## Set exercise
Word for word, quote all of the material, omitting the pictures.

## Recorded information
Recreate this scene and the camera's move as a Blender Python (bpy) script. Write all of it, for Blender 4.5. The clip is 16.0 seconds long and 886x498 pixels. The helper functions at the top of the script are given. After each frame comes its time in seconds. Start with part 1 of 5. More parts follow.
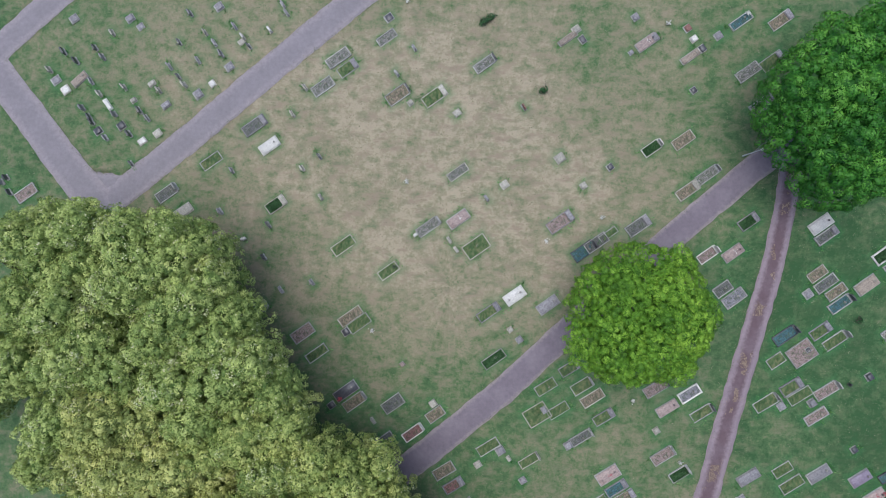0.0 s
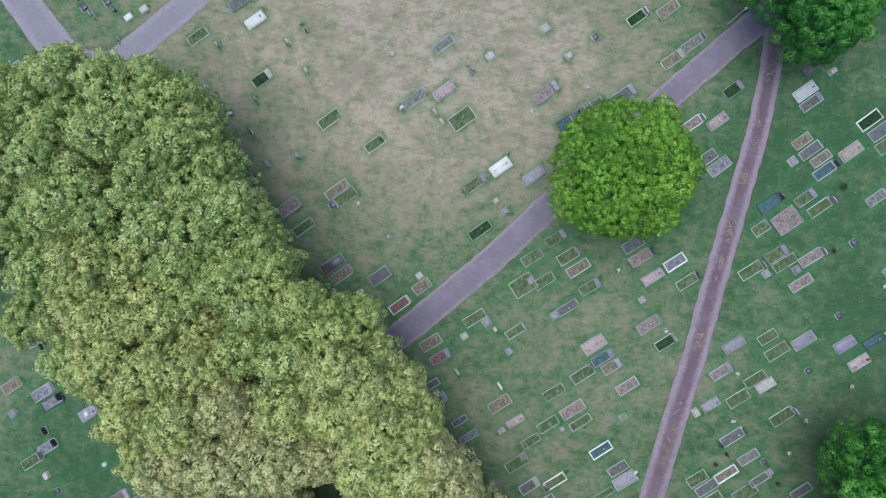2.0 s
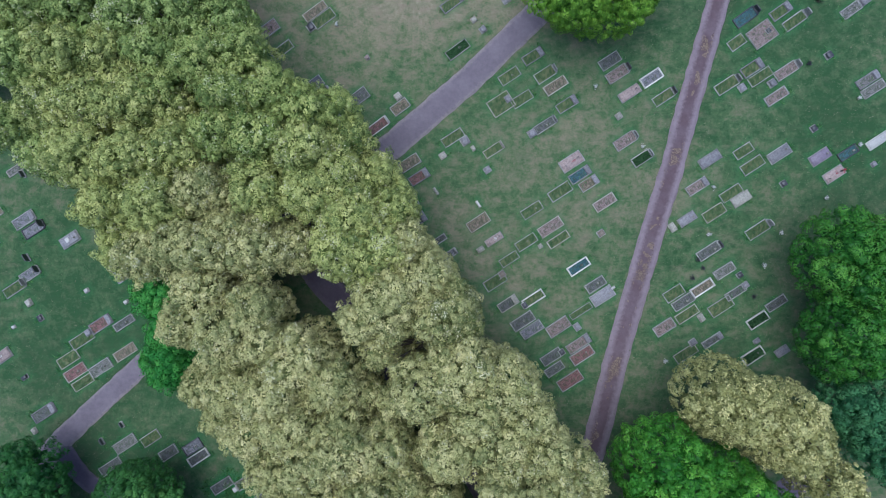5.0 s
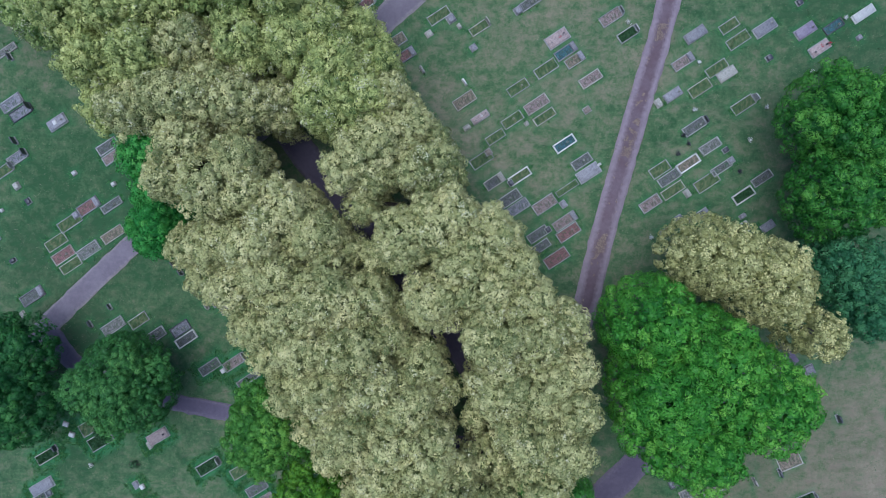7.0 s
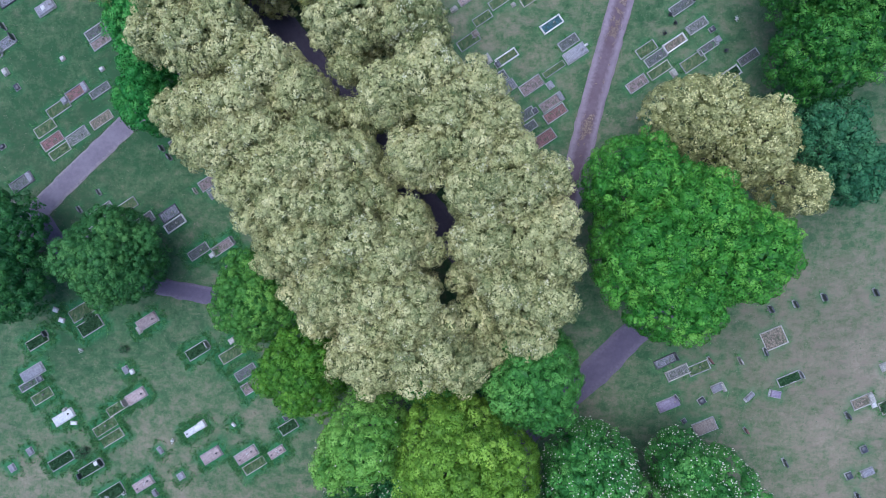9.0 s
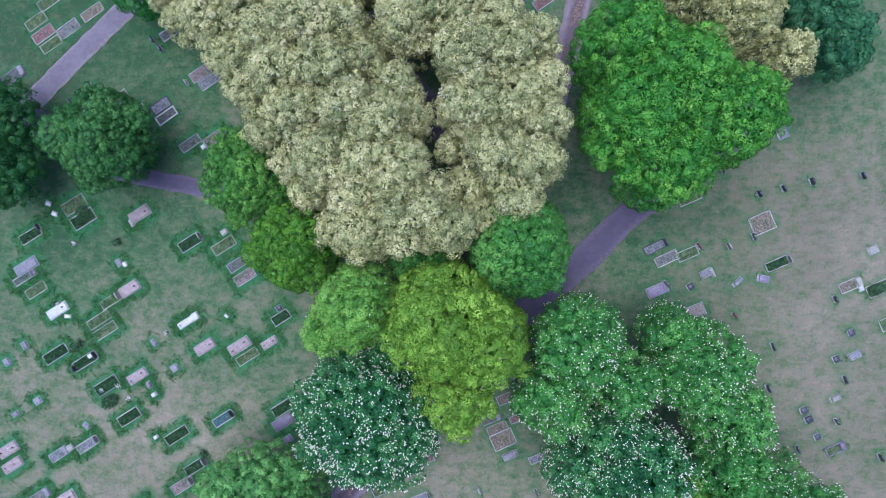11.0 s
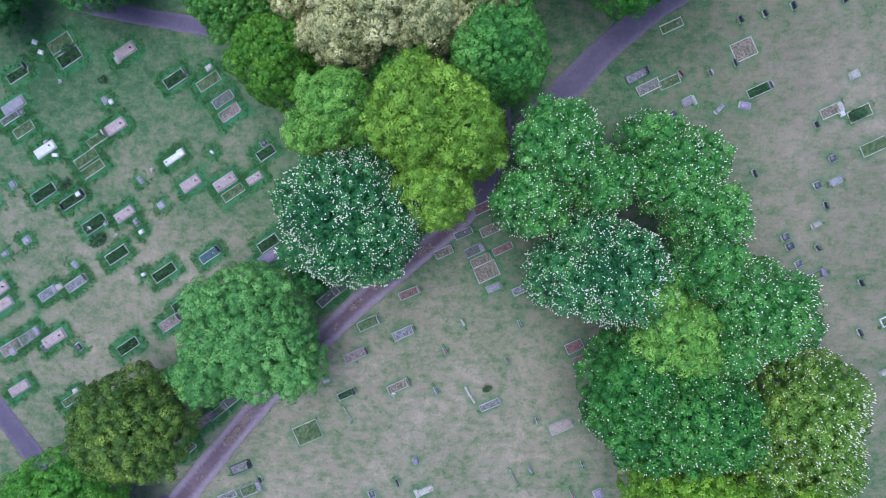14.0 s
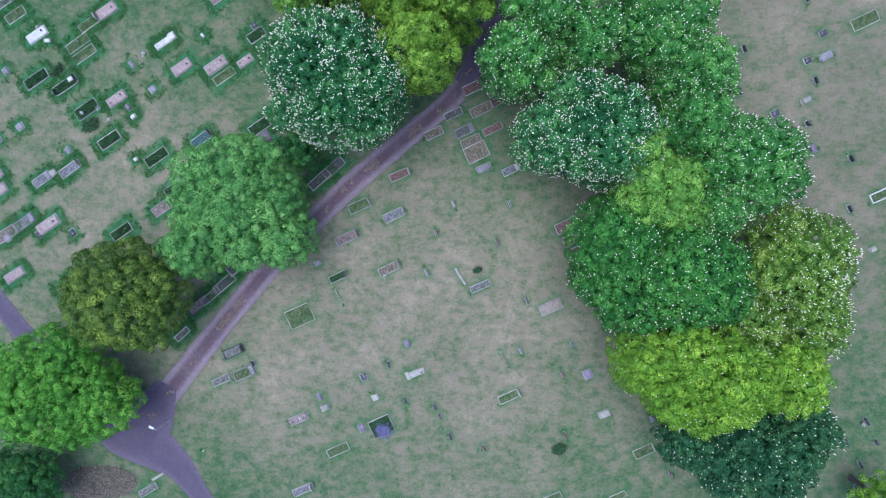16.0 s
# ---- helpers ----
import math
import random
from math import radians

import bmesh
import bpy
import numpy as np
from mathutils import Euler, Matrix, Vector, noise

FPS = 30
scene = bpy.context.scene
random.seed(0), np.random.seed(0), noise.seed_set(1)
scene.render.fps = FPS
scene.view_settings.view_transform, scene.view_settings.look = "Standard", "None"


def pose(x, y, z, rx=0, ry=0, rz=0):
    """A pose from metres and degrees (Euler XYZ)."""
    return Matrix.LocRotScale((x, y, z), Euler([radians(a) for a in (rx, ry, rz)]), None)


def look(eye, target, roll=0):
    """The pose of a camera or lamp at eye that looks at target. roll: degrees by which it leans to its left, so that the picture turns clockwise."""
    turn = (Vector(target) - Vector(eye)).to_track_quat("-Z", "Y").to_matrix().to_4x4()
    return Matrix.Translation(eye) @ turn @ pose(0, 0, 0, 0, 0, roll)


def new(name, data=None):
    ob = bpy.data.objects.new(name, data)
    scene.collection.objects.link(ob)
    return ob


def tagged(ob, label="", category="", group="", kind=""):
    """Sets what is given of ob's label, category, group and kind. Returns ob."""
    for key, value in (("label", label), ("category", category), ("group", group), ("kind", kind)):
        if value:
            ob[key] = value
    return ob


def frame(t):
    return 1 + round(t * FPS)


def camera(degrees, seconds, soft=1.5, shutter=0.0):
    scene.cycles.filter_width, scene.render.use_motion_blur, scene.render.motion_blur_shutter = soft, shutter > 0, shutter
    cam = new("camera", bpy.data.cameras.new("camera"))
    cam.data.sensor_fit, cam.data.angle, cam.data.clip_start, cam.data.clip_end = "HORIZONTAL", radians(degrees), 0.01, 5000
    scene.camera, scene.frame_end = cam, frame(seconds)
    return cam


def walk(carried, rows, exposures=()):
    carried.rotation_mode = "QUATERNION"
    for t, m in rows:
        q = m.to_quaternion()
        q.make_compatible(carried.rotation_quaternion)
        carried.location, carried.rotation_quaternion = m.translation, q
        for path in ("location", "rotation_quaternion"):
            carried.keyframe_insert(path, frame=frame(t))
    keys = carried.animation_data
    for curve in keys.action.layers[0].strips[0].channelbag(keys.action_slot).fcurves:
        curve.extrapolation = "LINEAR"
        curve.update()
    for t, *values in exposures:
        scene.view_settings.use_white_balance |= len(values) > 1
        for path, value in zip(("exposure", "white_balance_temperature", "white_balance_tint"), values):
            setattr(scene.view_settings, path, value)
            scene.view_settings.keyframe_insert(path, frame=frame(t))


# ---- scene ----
cam = camera(69.4, 16.0, soft=0.6)
PATH = [
    (0, 2.881, 3.870, 62.248, -0.310, 3.075, -2.927),
    (0.5, 3.116, 0.672, 62.243, -0.380, 3.130, -2.986),
    (1, 3.235, -2.519, 62.315, -0.222, 3.106, -3.029),
    (1.5, 3.309, -5.720, 62.365, -0.272, 3.010, -3.043),
    (2, 3.477, -8.520, 62.408, -0.440, 2.977, -3.097),
    (2.5, 3.618, -11.327, 62.498, -0.540, 2.891, -3.119),
    (3, 3.597, -14.536, 62.517, -0.447, 2.708, -3.193),
    (5.5, 4.591, -28.396, 62.973, -1.209, 2.761, -3.465),
    (6, 4.689, -31.475, 63.033, -1.194, 2.700, -3.498),
    (6.5, 4.824, -34.250, 63.098, -1.269, 2.694, -3.515),
    (7, 5.074, -37.307, 63.168, -1.325, 2.794, -3.549),
    (7.5, 5.137, -40.025, 63.277, -1.450, 2.687, -3.534),
    (8, 5.249, -42.925, 63.397, -1.616, 2.635, -3.564),
    (8.5, 5.497, -45.625, 63.489, -1.696, 2.739, -3.549),
    (9, 5.735, -48.487, 63.634, -1.814, 2.861, -3.586),
    (11.5, 6.074, -61.709, 64.520, -2.509, 2.759, -3.855),
    (12, 6.320, -64.481, 64.690, -2.642, 2.906, -3.894),
    (12.5, 6.413, -66.937, 64.878, -2.863, 2.903, -3.956),
    (13, 6.572, -69.672, 65.110, -3.030, 2.966, -3.976),
    (13.5, 6.734, -72.290, 65.270, -3.137, 3.006, -4.031),
    (14, 6.868, -75.223, 65.461, -3.136, 3.027, -4.065),
    (14.5, 7.105, -77.895, 65.643, -3.280, 3.153, -4.127),
    (15, 7.322, -80.928, 65.860, -3.401, 3.297, -4.168),
    (15.5, 7.504, -83.651, 66.045, -3.642, 3.398, -4.248),
    (16, 7.502, -86.679, 66.346, -3.862, 3.369, -4.243),
]
LIGHT = [(0.0, 0.28, 5920, 9), (1.5, 0.42, 5600, 9), (3.0, 0.32, 5420, 9), (6.0, 0.05, 5200, 8), (9.0, 0.36, 4970, 16), (12.0, 0.51, 4960, 19), (16.0, 0.46, 5080, 15)]
walk(cam, [(t, pose(x, y, z, rx, ry, rz)) for t, x, y, z, rx, ry, rz in PATH], LIGHT)

# ---- sky and light: a bright overcast day ----
world = bpy.data.worlds.new("sky")
scene.world = world
world.use_nodes = True
wn = world.node_tree.nodes
sky = wn.new("ShaderNodeTexSky")
sky.sky_type = 'NISHITA'
sky.sun_disc = False
sky.sun_elevation = radians(82)
sky.sun_rotation = radians(-45)
sky.air_density, sky.dust_density, sky.ozone_density = 1.0, 3.0, 1.0
world.node_tree.links.new(sky.outputs[0], wn["Background"].inputs[0])
wn["Background"].inputs[1].default_value = 0.13
sun = new("sun", bpy.data.lights.new("sun", "SUN"))
sun.data.energy = 2.0
sun.data.angle = radians(55)
sun.data.color = (1.0, 0.95, 0.88)
sun.matrix_world = look((0, 0, 80), (8, -8, 0))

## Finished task
Recreate this scene and the camera's move as a Blender Python (bpy) script. Write all of it, for Blender 4.5. The clip is 16.0 seconds long and 886x498 pixels. The helper functions at the top of the script are given. After each frame comes its time in seconds. Start with part 1 of 5. More parts follow.
0.0 s
2.0 s
5.0 s
7.0 s
9.0 s
11.0 s
14.0 s
16.0 s
# ---- helpers ----
import math
import random
from math import radians

import bmesh
import bpy
import numpy as np
from mathutils import Euler, Matrix, Vector, noise

FPS = 30
scene = bpy.context.scene
random.seed(0), np.random.seed(0), noise.seed_set(1)
scene.render.fps = FPS
scene.view_settings.view_transform, scene.view_settings.look = "Standard", "None"


def pose(x, y, z, rx=0, ry=0, rz=0):
    """A pose from metres and degrees (Euler XYZ)."""
    return Matrix.LocRotScale((x, y, z), Euler([radians(a) for a in (rx, ry, rz)]), None)


def look(eye, target, roll=0):
    """The pose of a camera or lamp at eye that looks at target. roll: degrees by which it leans to its left, so that the picture turns clockwise."""
    turn = (Vector(target) - Vector(eye)).to_track_quat("-Z", "Y").to_matrix().to_4x4()
    return Matrix.Translation(eye) @ turn @ pose(0, 0, 0, 0, 0, roll)


def new(name, data=None):
    ob = bpy.data.objects.new(name, data)
    scene.collection.objects.link(ob)
    return ob


def tagged(ob, label="", category="", group="", kind=""):
    """Sets what is given of ob's label, category, group and kind. Returns ob."""
    for key, value in (("label", label), ("category", category), ("group", group), ("kind", kind)):
        if value:
            ob[key] = value
    return ob


def frame(t):
    return 1 + round(t * FPS)


def camera(degrees, seconds, soft=1.5, shutter=0.0):
    scene.cycles.filter_width, scene.render.use_motion_blur, scene.render.motion_blur_shutter = soft, shutter > 0, shutter
    cam = new("camera", bpy.data.cameras.new("camera"))
    cam.data.sensor_fit, cam.data.angle, cam.data.clip_start, cam.data.clip_end = "HORIZONTAL", radians(degrees), 0.01, 5000
    scene.camera, scene.frame_end = cam, frame(seconds)
    return cam


def walk(carried, rows, exposures=()):
    carried.rotation_mode = "QUATERNION"
    for t, m in rows:
        q = m.to_quaternion()
        q.make_compatible(carried.rotation_quaternion)
        carried.location, carried.rotation_quaternion = m.translation, q
        for path in ("location", "rotation_quaternion"):
            carried.keyframe_insert(path, frame=frame(t))
    keys = carried.animation_data
    for curve in keys.action.layers[0].strips[0].channelbag(keys.action_slot).fcurves:
        curve.extrapolation = "LINEAR"
        curve.update()
    for t, *values in exposures:
        scene.view_settings.use_white_balance |= len(values) > 1
        for path, value in zip(("exposure", "white_balance_temperature", "white_balance_tint"), values):
            setattr(scene.view_settings, path, value)
            scene.view_settings.keyframe_insert(path, frame=frame(t))


# ---- scene ----
cam = camera(69.4, 16.0, soft=0.6)
PATH = [
    (0, 2.881, 3.870, 62.248, -0.310, 3.075, -2.927),
    (0.5, 3.116, 0.672, 62.243, -0.380, 3.130, -2.986),
    (1, 3.235, -2.519, 62.315, -0.222, 3.106, -3.029),
    (1.5, 3.309, -5.720, 62.365, -0.272, 3.010, -3.043),
    (2, 3.477, -8.520, 62.408, -0.440, 2.977, -3.097),
    (2.5, 3.618, -11.327, 62.498, -0.540, 2.891, -3.119),
    (3, 3.597, -14.536, 62.517, -0.447, 2.708, -3.193),
    (5.5, 4.591, -28.396, 62.973, -1.209, 2.761, -3.465),
    (6, 4.689, -31.475, 63.033, -1.194, 2.700, -3.498),
    (6.5, 4.824, -34.250, 63.098, -1.269, 2.694, -3.515),
    (7, 5.074, -37.307, 63.168, -1.325, 2.794, -3.549),
    (7.5, 5.137, -40.025, 63.277, -1.450, 2.687, -3.534),
    (8, 5.249, -42.925, 63.397, -1.616, 2.635, -3.564),
    (8.5, 5.497, -45.625, 63.489, -1.696, 2.739, -3.549),
    (9, 5.735, -48.487, 63.634, -1.814, 2.861, -3.586),
    (11.5, 6.074, -61.709, 64.520, -2.509, 2.759, -3.855),
    (12, 6.320, -64.481, 64.690, -2.642, 2.906, -3.894),
    (12.5, 6.413, -66.937, 64.878, -2.863, 2.903, -3.956),
    (13, 6.572, -69.672, 65.110, -3.030, 2.966, -3.976),
    (13.5, 6.734, -72.290, 65.270, -3.137, 3.006, -4.031),
    (14, 6.868, -75.223, 65.461, -3.136, 3.027, -4.065),
    (14.5, 7.105, -77.895, 65.643, -3.280, 3.153, -4.127),
    (15, 7.322, -80.928, 65.860, -3.401, 3.297, -4.168),
    (15.5, 7.504, -83.651, 66.045, -3.642, 3.398, -4.248),
    (16, 7.502, -86.679, 66.346, -3.862, 3.369, -4.243),
]
LIGHT = [(0.0, 0.28, 5920, 9), (1.5, 0.42, 5600, 9), (3.0, 0.32, 5420, 9), (6.0, 0.05, 5200, 8), (9.0, 0.36, 4970, 16), (12.0, 0.51, 4960, 19), (16.0, 0.46, 5080, 15)]
walk(cam, [(t, pose(x, y, z, rx, ry, rz)) for t, x, y, z, rx, ry, rz in PATH], LIGHT)

# ---- sky and light: a bright overcast day ----
world = bpy.data.worlds.new("sky")
scene.world = world
world.use_nodes = True
wn = world.node_tree.nodes
sky = wn.new("ShaderNodeTexSky")
sky.sky_type = 'NISHITA'
sky.sun_disc = False
sky.sun_elevation = radians(82)
sky.sun_rotation = radians(-45)
sky.air_density, sky.dust_density, sky.ozone_density = 1.0, 3.0, 1.0
world.node_tree.links.new(sky.outputs[0], wn["Background"].inputs[0])
wn["Background"].inputs[1].default_value = 0.13
sun = new("sun", bpy.data.lights.new("sun", "SUN"))
sun.data.energy = 2.0
sun.data.angle = radians(55)
sun.data.color = (1.0, 0.95, 0.88)
sun.matrix_world = look((0, 0, 80), (8, -8, 0))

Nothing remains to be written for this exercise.